──────── DATA SHOWN
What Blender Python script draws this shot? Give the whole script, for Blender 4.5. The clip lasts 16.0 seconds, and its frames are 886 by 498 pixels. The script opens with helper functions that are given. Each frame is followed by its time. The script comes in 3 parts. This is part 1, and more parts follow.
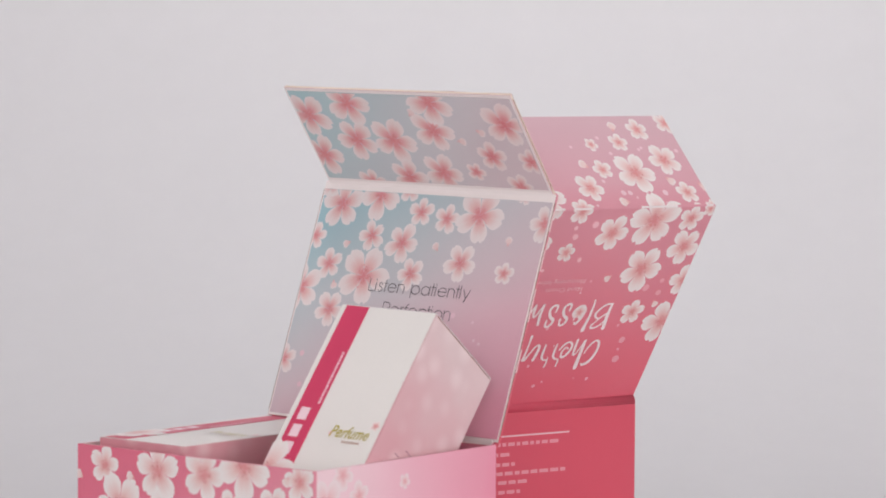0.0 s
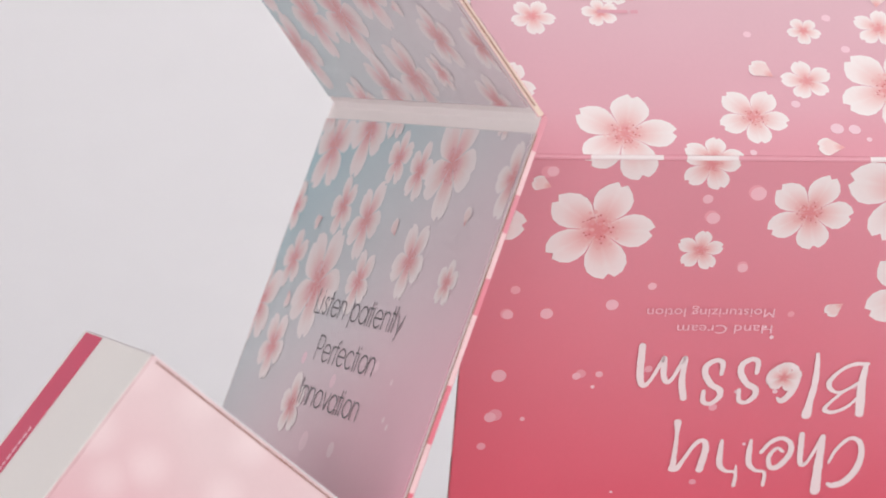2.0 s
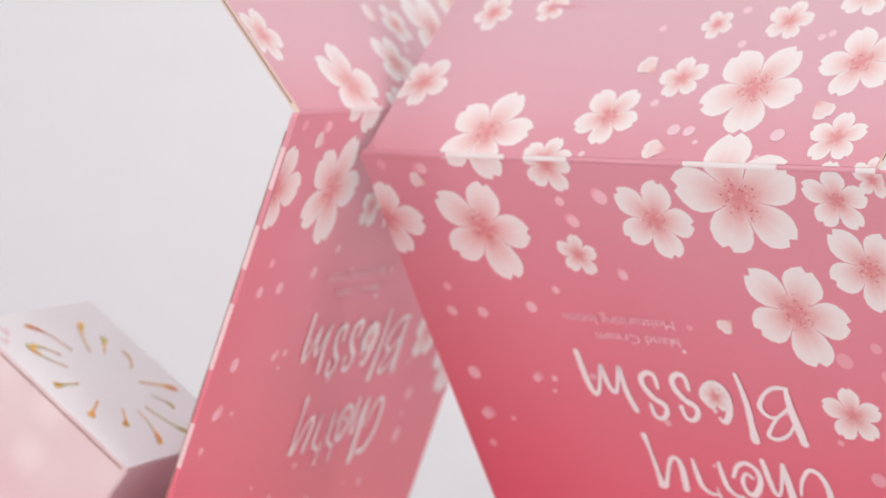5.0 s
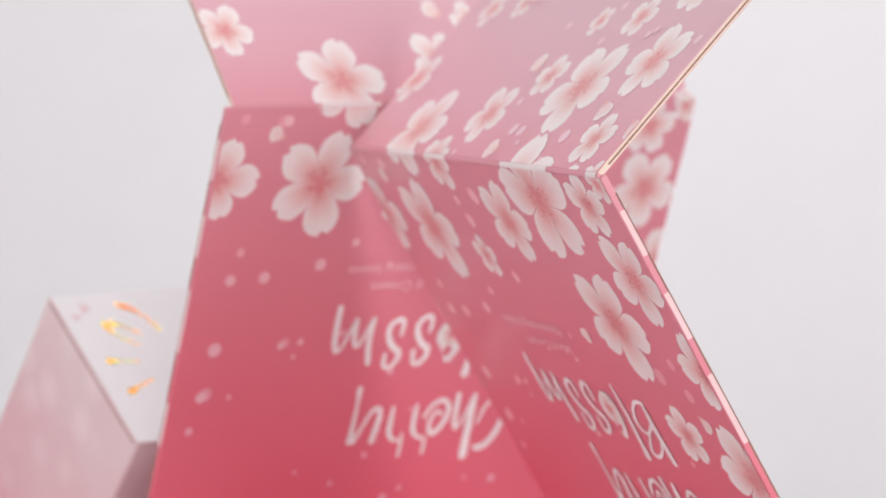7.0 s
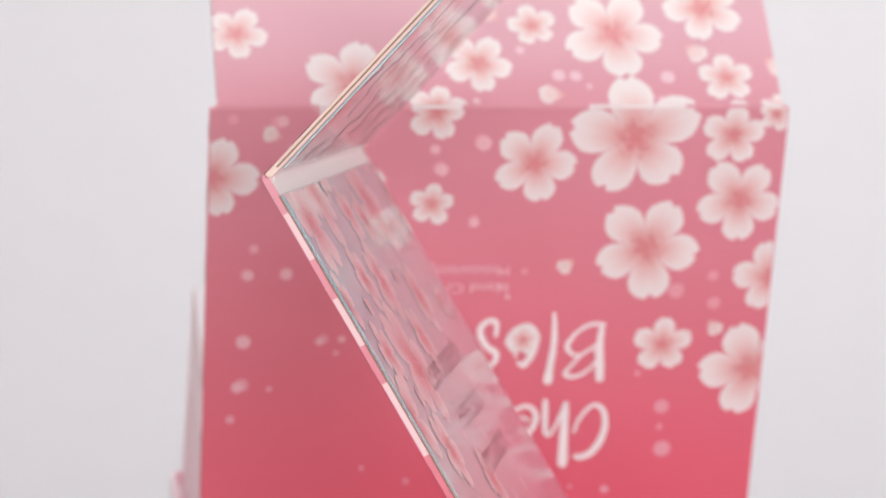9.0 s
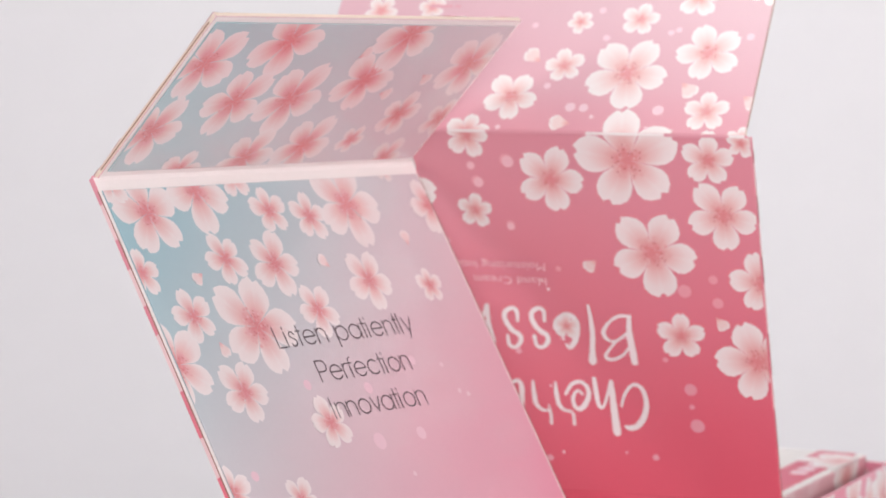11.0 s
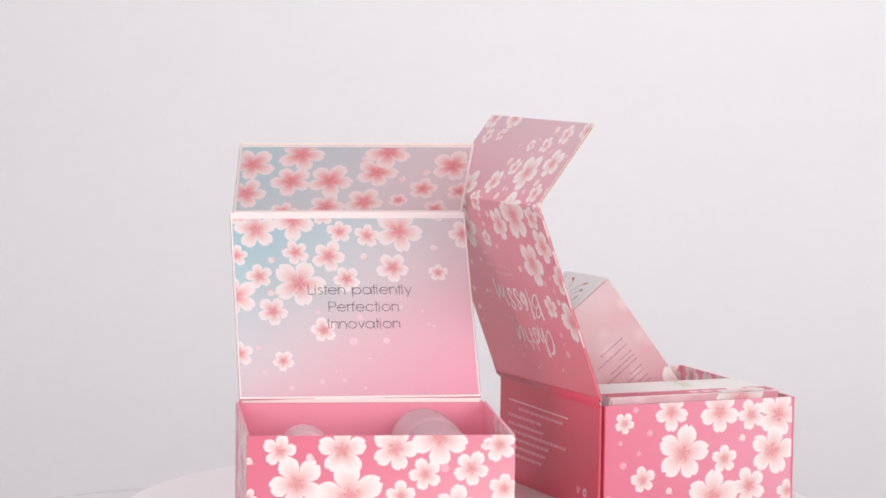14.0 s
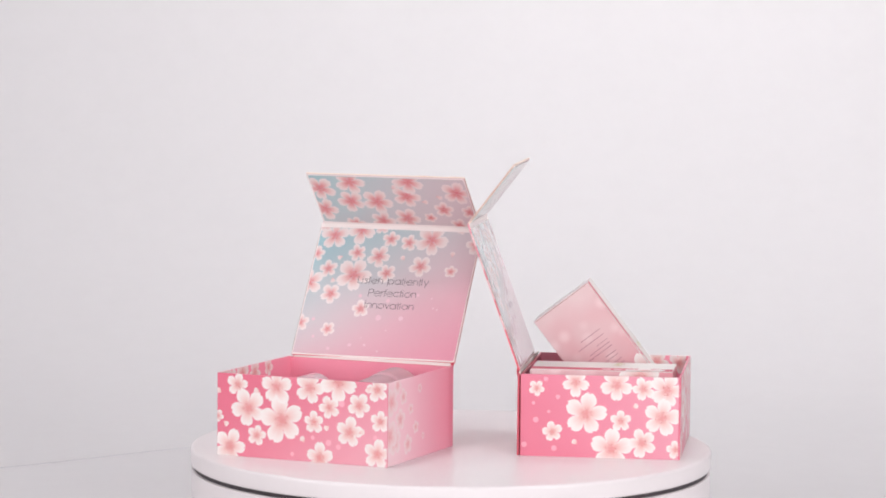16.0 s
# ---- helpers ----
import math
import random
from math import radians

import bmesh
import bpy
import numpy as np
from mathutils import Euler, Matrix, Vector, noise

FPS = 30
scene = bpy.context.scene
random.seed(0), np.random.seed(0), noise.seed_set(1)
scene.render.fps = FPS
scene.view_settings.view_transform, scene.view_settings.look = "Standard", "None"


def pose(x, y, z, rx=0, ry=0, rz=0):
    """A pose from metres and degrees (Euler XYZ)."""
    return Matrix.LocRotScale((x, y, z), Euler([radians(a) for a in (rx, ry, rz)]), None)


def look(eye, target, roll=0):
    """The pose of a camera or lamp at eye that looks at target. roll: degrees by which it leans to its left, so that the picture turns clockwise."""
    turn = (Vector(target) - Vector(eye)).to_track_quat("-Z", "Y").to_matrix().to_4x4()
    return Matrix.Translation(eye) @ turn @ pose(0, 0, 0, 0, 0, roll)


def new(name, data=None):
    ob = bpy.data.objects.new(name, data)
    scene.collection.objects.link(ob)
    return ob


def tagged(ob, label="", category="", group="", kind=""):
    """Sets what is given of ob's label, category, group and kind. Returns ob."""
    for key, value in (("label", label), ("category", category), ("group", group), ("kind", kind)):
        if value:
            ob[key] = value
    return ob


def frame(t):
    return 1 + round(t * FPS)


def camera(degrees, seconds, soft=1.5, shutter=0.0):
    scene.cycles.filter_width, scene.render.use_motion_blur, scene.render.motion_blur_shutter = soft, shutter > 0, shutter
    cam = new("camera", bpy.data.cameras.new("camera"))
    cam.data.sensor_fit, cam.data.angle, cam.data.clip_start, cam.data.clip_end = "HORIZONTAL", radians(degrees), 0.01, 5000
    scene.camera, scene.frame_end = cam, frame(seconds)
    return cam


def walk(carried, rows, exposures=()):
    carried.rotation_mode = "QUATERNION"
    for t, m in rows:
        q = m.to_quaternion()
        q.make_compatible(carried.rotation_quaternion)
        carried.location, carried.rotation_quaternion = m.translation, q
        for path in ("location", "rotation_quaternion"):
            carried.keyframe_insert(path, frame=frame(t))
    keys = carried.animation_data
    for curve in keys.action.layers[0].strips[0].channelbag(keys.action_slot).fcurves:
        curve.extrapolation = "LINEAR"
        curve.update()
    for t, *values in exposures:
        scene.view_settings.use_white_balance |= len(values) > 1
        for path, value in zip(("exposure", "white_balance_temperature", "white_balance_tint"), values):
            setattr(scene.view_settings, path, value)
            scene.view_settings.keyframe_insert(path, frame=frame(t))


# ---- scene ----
cam = camera(16.519, 16.0, soft=1.8)
# seconds, place, heading, pitch, lean
PATH = [
    (0.0, -0.0050, -2.1318, 0.3395, 89.325, -3.503, 0.309),
    (0.5, 0.0024, -1.7081, 0.2986, 89.607, -3.080, 0.314),
    (1.0, 0.0154, -1.3087, 0.2688, 90.293, -2.806, 0.326),
    (1.5, 0.0145, -1.1467, 0.2572, 90.587, -2.654, 0.494),
    (2.0, 0.0171, -1.0851, 0.2541, 91.043, -2.625, 0.568),
    (2.5, 0.0209, -1.0902, 0.2498, 91.566, -2.380, 0.628),
    (3.0, 0.0277, -1.1030, 0.2469, 92.281, -2.145, 0.569),
    (3.5, 0.0322, -1.1113, 0.2450, 92.841, -2.030, 0.581),
    (6.0, 0.0110, -1.0648, 0.2800, 93.217, -4.194, 0.741),
    (6.5, 0.0002, -1.0636, 0.2781, 92.827, -4.050, 0.884),
    (7.0, -0.0014, -1.0584, 0.2754, 92.952, -3.931, 1.051),
    (7.5, -0.0079, -1.0514, 0.2761, 92.748, -3.984, 1.191),
    (8.0, -0.0165, -1.0343, 0.2715, 92.467, -3.728, 1.106),
    (8.5, -0.0381, -1.0233, 0.2776, 91.404, -4.090, 1.150),
    (11.0, -0.0135, -1.2402, 0.3081, 92.137, -4.667, 1.465),
    (11.5, -0.0022, -1.3622, 0.3220, 92.288, -4.781, 1.361),
    (12.0, 0.0191, -1.5380, 0.3392, 92.653, -4.820, 1.244),
    (12.5, 0.0469, -1.7901, 0.3603, 93.013, -4.761, 1.132),
    (13.0, 0.0740, -1.9901, 0.3808, 93.342, -4.822, 1.035),
    (13.5, 0.0941, -2.2335, 0.4163, 93.356, -5.153, 0.947),
    (14.0, 0.1122, -2.5043, 0.4631, 93.285, -5.621, 0.787),
    (14.5, 0.1449, -2.8177, 0.4860, 93.466, -5.438, 0.594),
    (15.0, 0.1928, -3.0297, 0.5123, 94.020, -5.525, 0.396),
    (15.5, 0.2396, -3.3357, 0.5393, 94.388, -5.443, 0.391),
    (16.0, 0.2657, -3.4166, 0.5163, 94.631, -4.898, 0.505),
]
EXPOSURES = [(0.0, -0.28), (0.5, -0.15), (1.0, -0.13), (3.5, -0.02), (6.0, 0.02), (8.5, 0.01), (11.0, 0.03), (13.0, 0.05), (16.0, 0.07)]
walk(cam, [(t, pose(x, y, z, 0, 0, h - 90) @ pose(0, 0, 0, 90 + p) @ pose(0, 0, 0, 0, 0, lean))
           for t, x, y, z, h, p, lean in PATH], EXPOSURES)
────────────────
■ TASK TO CARRY OUT: Write out the data precisely as given, excluding the pictures.

■ CORRECT OUTPUT:
What Blender Python script draws this shot? Give the whole script, for Blender 4.5. The clip lasts 16.0 seconds, and its frames are 886 by 498 pixels. The script opens with helper functions that are given. Each frame is followed by its time. The script comes in 3 parts. This is part 1, and more parts follow.
0.0 s
2.0 s
5.0 s
7.0 s
9.0 s
11.0 s
14.0 s
16.0 s
# ---- helpers ----
import math
import random
from math import radians

import bmesh
import bpy
import numpy as np
from mathutils import Euler, Matrix, Vector, noise

FPS = 30
scene = bpy.context.scene
random.seed(0), np.random.seed(0), noise.seed_set(1)
scene.render.fps = FPS
scene.view_settings.view_transform, scene.view_settings.look = "Standard", "None"


def pose(x, y, z, rx=0, ry=0, rz=0):
    """A pose from metres and degrees (Euler XYZ)."""
    return Matrix.LocRotScale((x, y, z), Euler([radians(a) for a in (rx, ry, rz)]), None)


def look(eye, target, roll=0):
    """The pose of a camera or lamp at eye that looks at target. roll: degrees by which it leans to its left, so that the picture turns clockwise."""
    turn = (Vector(target) - Vector(eye)).to_track_quat("-Z", "Y").to_matrix().to_4x4()
    return Matrix.Translation(eye) @ turn @ pose(0, 0, 0, 0, 0, roll)


def new(name, data=None):
    ob = bpy.data.objects.new(name, data)
    scene.collection.objects.link(ob)
    return ob


def tagged(ob, label="", category="", group="", kind=""):
    """Sets what is given of ob's label, category, group and kind. Returns ob."""
    for key, value in (("label", label), ("category", category), ("group", group), ("kind", kind)):
        if value:
            ob[key] = value
    return ob


def frame(t):
    return 1 + round(t * FPS)


def camera(degrees, seconds, soft=1.5, shutter=0.0):
    scene.cycles.filter_width, scene.render.use_motion_blur, scene.render.motion_blur_shutter = soft, shutter > 0, shutter
    cam = new("camera", bpy.data.cameras.new("camera"))
    cam.data.sensor_fit, cam.data.angle, cam.data.clip_start, cam.data.clip_end = "HORIZONTAL", radians(degrees), 0.01, 5000
    scene.camera, scene.frame_end = cam, frame(seconds)
    return cam


def walk(carried, rows, exposures=()):
    carried.rotation_mode = "QUATERNION"
    for t, m in rows:
        q = m.to_quaternion()
        q.make_compatible(carried.rotation_quaternion)
        carried.location, carried.rotation_quaternion = m.translation, q
        for path in ("location", "rotation_quaternion"):
            carried.keyframe_insert(path, frame=frame(t))
    keys = carried.animation_data
    for curve in keys.action.layers[0].strips[0].channelbag(keys.action_slot).fcurves:
        curve.extrapolation = "LINEAR"
        curve.update()
    for t, *values in exposures:
        scene.view_settings.use_white_balance |= len(values) > 1
        for path, value in zip(("exposure", "white_balance_temperature", "white_balance_tint"), values):
            setattr(scene.view_settings, path, value)
            scene.view_settings.keyframe_insert(path, frame=frame(t))


# ---- scene ----
cam = camera(16.519, 16.0, soft=1.8)
# seconds, place, heading, pitch, lean
PATH = [
    (0.0, -0.0050, -2.1318, 0.3395, 89.325, -3.503, 0.309),
    (0.5, 0.0024, -1.7081, 0.2986, 89.607, -3.080, 0.314),
    (1.0, 0.0154, -1.3087, 0.2688, 90.293, -2.806, 0.326),
    (1.5, 0.0145, -1.1467, 0.2572, 90.587, -2.654, 0.494),
    (2.0, 0.0171, -1.0851, 0.2541, 91.043, -2.625, 0.568),
    (2.5, 0.0209, -1.0902, 0.2498, 91.566, -2.380, 0.628),
    (3.0, 0.0277, -1.1030, 0.2469, 92.281, -2.145, 0.569),
    (3.5, 0.0322, -1.1113, 0.2450, 92.841, -2.030, 0.581),
    (6.0, 0.0110, -1.0648, 0.2800, 93.217, -4.194, 0.741),
    (6.5, 0.0002, -1.0636, 0.2781, 92.827, -4.050, 0.884),
    (7.0, -0.0014, -1.0584, 0.2754, 92.952, -3.931, 1.051),
    (7.5, -0.0079, -1.0514, 0.2761, 92.748, -3.984, 1.191),
    (8.0, -0.0165, -1.0343, 0.2715, 92.467, -3.728, 1.106),
    (8.5, -0.0381, -1.0233, 0.2776, 91.404, -4.090, 1.150),
    (11.0, -0.0135, -1.2402, 0.3081, 92.137, -4.667, 1.465),
    (11.5, -0.0022, -1.3622, 0.3220, 92.288, -4.781, 1.361),
    (12.0, 0.0191, -1.5380, 0.3392, 92.653, -4.820, 1.244),
    (12.5, 0.0469, -1.7901, 0.3603, 93.013, -4.761, 1.132),
    (13.0, 0.0740, -1.9901, 0.3808, 93.342, -4.822, 1.035),
    (13.5, 0.0941, -2.2335, 0.4163, 93.356, -5.153, 0.947),
    (14.0, 0.1122, -2.5043, 0.4631, 93.285, -5.621, 0.787),
    (14.5, 0.1449, -2.8177, 0.4860, 93.466, -5.438, 0.594),
    (15.0, 0.1928, -3.0297, 0.5123, 94.020, -5.525, 0.396),
    (15.5, 0.2396, -3.3357, 0.5393, 94.388, -5.443, 0.391),
    (16.0, 0.2657, -3.4166, 0.5163, 94.631, -4.898, 0.505),
]
EXPOSURES = [(0.0, -0.28), (0.5, -0.15), (1.0, -0.13), (3.5, -0.02), (6.0, 0.02), (8.5, 0.01), (11.0, 0.03), (13.0, 0.05), (16.0, 0.07)]
walk(cam, [(t, pose(x, y, z, 0, 0, h - 90) @ pose(0, 0, 0, 90 + p) @ pose(0, 0, 0, 0, 0, lean))
           for t, x, y, z, h, p, lean in PATH], EXPOSURES)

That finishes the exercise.